Timeline & Issues

The Challenge

  • Find a model that was more than 90% accurate at predicting tennis point outcomes.

The Stumbling Blocks

  • Non-binary classification
  • Logistic or linear
  • Numeric, logical, string
  • Unlimited possibilities
  • Comparing accuracy of different models

XGBoost

  • Concentrate on data points that are hard to classify
  • Reduces both bias and variance parts of the error
  • Classifiers are trained on different training data sets, so it helps in reducing the variance
  • Difficulty in learning when the dataset is noisy
  • Easy to overfit on the training data


Initial model was more accurate than the random forest model, with approximately 90-91% accuracy.

Feature Engineering & Combining Different Models

Feature Engineering

The goal is to use a dataset's domain knowledge and transform it into a new variable that better captures data variations in the model.

Multiple Models

The goal was to collect multiple results and vote on which most frequently appeared.

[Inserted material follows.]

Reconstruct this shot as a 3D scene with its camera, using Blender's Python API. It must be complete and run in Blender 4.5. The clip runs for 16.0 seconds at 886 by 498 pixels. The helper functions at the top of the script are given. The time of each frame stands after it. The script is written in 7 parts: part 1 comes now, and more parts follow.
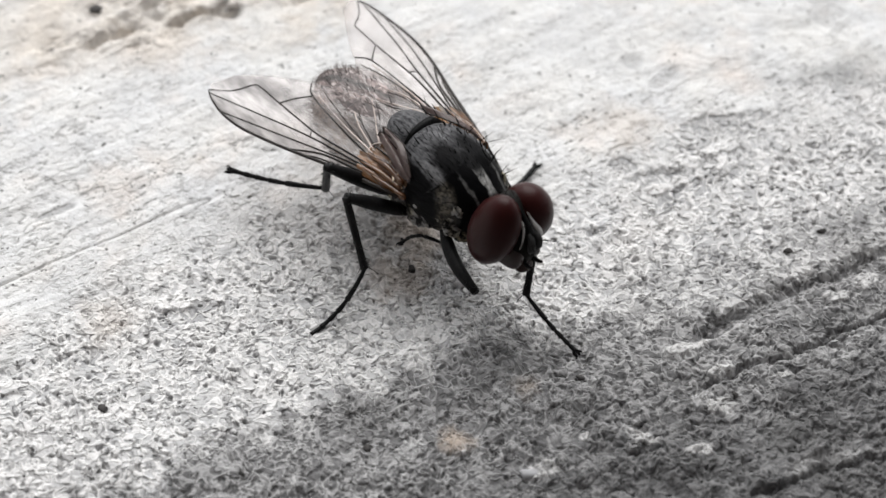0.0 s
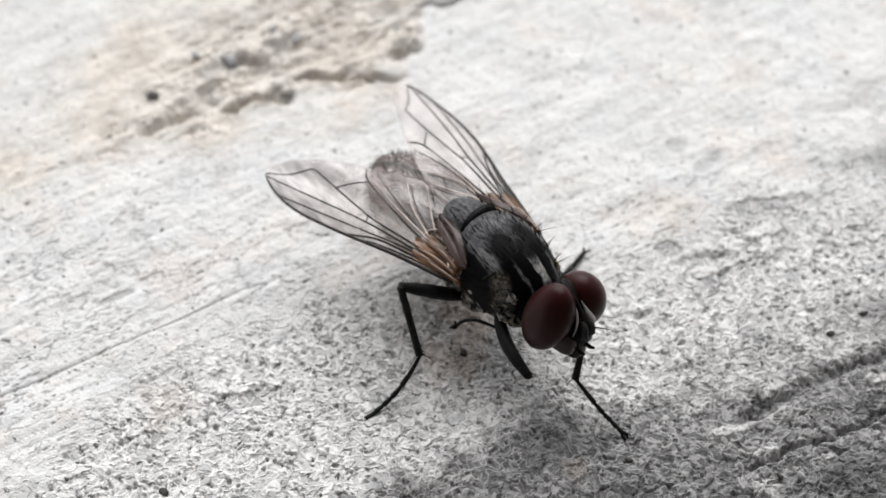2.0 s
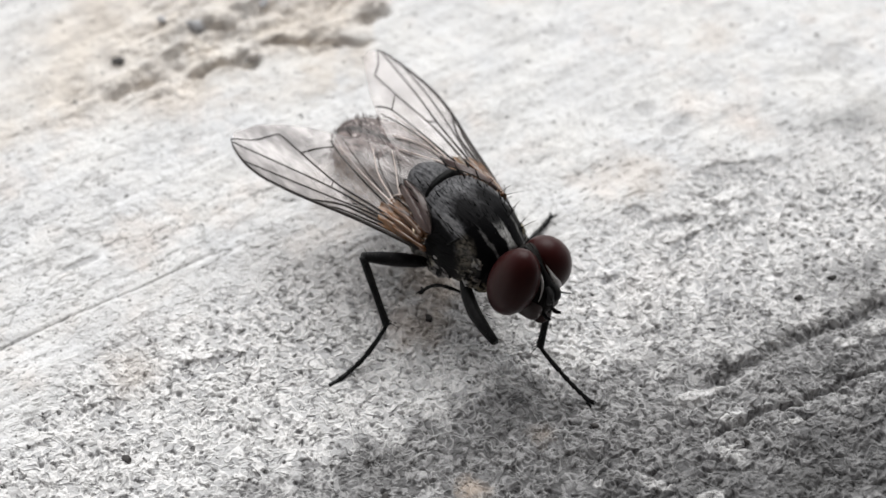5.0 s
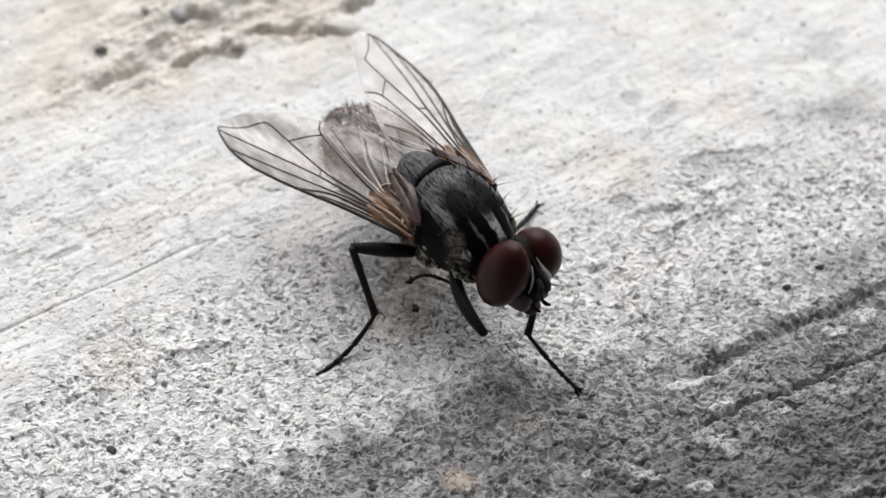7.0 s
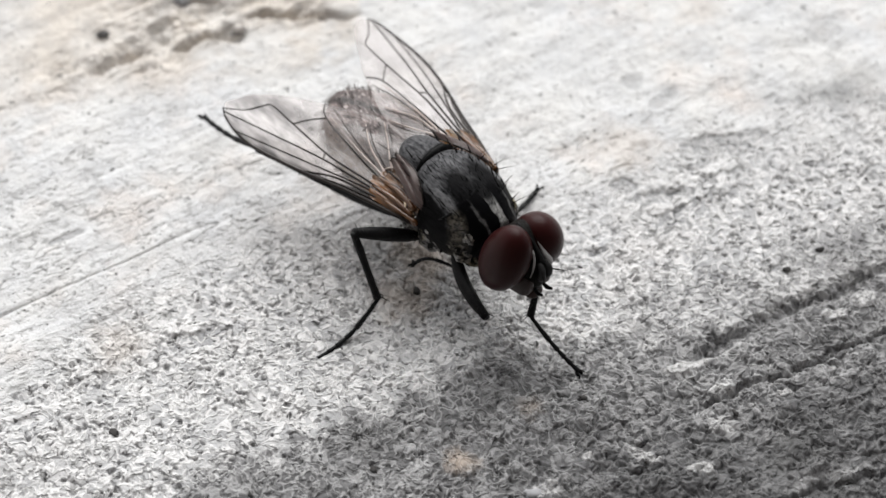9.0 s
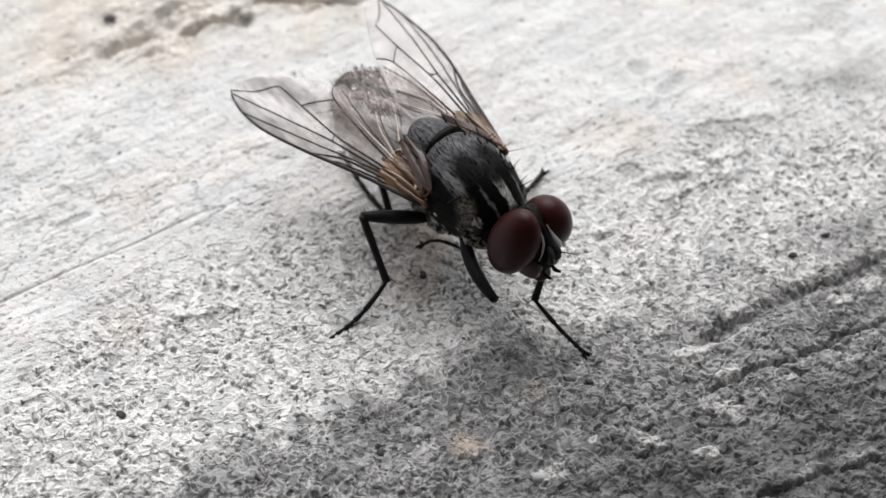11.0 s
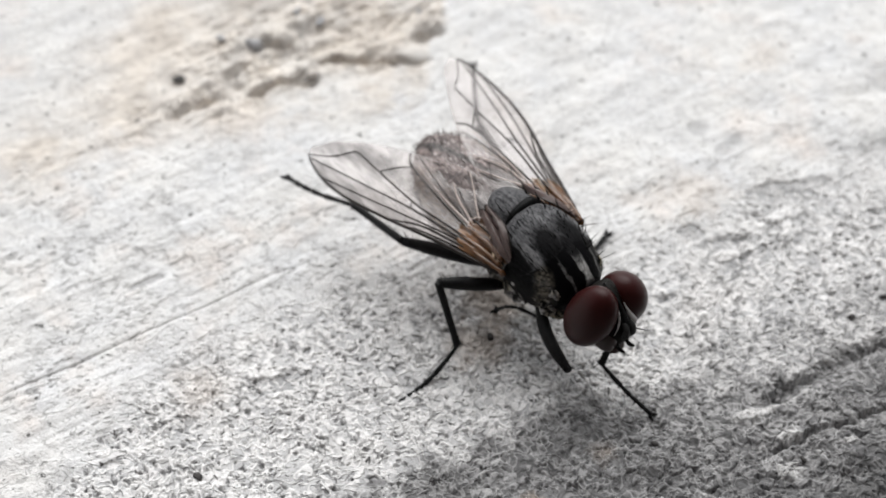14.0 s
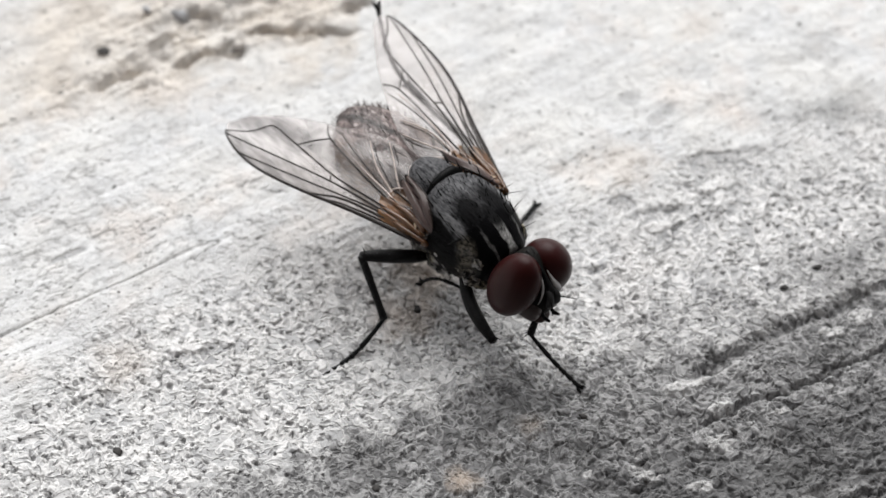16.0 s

Unfortunately, having categorical results made it difficult to weight the results towards the models that were more accuarate.

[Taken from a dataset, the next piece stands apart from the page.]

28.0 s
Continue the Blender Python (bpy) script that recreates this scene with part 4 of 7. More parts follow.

Feature Selection & Final Model

Unfortunately, the additional features had the non-desired effect of decreasing accuracy. Improvement was noticeable although results were unfavourable.


Our methodology was:

  • Choose lasso regression.
  • Reduce noise between variables through choosing significant variables.
  • Final model is XGBoost with features derived from lasso regression.

Conclusions

  • Starting is important, the first model may not be perfect.
  • Tuning models takes time and patience.
  • When removing correlation, do so sparingly.
  • Variable performance may or is actually drastically different between models.
Predicted F Predicted U Predicted W Sum
Actual F 2896 1016 42 3954
Actual U 468 4081 29 4578
Actual W 6 38 3902 3946
Sum 3370 5135 3973 12478